┌──
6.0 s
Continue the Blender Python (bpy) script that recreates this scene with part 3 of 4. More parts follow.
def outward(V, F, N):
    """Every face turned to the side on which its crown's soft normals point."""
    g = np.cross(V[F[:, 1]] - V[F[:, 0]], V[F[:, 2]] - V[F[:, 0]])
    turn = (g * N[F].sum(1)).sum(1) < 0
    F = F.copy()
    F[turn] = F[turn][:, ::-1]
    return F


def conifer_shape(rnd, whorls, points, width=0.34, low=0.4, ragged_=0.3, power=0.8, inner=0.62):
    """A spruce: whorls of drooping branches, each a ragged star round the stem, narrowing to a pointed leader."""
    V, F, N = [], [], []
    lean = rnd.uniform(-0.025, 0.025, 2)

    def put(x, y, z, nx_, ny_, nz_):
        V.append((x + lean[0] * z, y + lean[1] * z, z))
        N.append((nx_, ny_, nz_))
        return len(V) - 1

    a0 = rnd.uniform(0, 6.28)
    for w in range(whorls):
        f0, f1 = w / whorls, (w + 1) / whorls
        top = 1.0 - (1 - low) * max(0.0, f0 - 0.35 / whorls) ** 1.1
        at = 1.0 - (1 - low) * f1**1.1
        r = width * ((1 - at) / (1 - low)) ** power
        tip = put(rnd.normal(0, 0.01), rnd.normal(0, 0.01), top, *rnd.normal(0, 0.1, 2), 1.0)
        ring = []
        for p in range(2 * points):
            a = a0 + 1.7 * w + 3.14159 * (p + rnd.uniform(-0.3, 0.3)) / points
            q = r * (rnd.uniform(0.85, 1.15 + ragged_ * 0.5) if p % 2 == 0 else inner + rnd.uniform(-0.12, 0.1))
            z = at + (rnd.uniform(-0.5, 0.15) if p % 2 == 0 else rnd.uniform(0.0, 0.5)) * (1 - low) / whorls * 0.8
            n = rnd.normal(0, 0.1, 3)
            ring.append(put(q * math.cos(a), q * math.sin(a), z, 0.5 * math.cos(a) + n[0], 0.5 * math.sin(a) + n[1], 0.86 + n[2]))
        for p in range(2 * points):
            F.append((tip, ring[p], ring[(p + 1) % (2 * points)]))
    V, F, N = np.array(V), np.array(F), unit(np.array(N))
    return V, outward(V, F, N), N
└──
Requirements:
Extract the first line above and each line after it up to and including the one with "return len(V) - 1", please, exactly and with nothing else.

The result:
6.0 s
Continue the Blender Python (bpy) script that recreates this scene with part 3 of 4. More parts follow.
def outward(V, F, N):
    """Every face turned to the side on which its crown's soft normals point."""
    g = np.cross(V[F[:, 1]] - V[F[:, 0]], V[F[:, 2]] - V[F[:, 0]])
    turn = (g * N[F].sum(1)).sum(1) < 0
    F = F.copy()
    F[turn] = F[turn][:, ::-1]
    return F


def conifer_shape(rnd, whorls, points, width=0.34, low=0.4, ragged_=0.3, power=0.8, inner=0.62):
    """A spruce: whorls of drooping branches, each a ragged star round the stem, narrowing to a pointed leader."""
    V, F, N = [], [], []
    lean = rnd.uniform(-0.025, 0.025, 2)

    def put(x, y, z, nx_, ny_, nz_):
        V.append((x + lean[0] * z, y + lean[1] * z, z))
        N.append((nx_, ny_, nz_))
        return len(V) - 1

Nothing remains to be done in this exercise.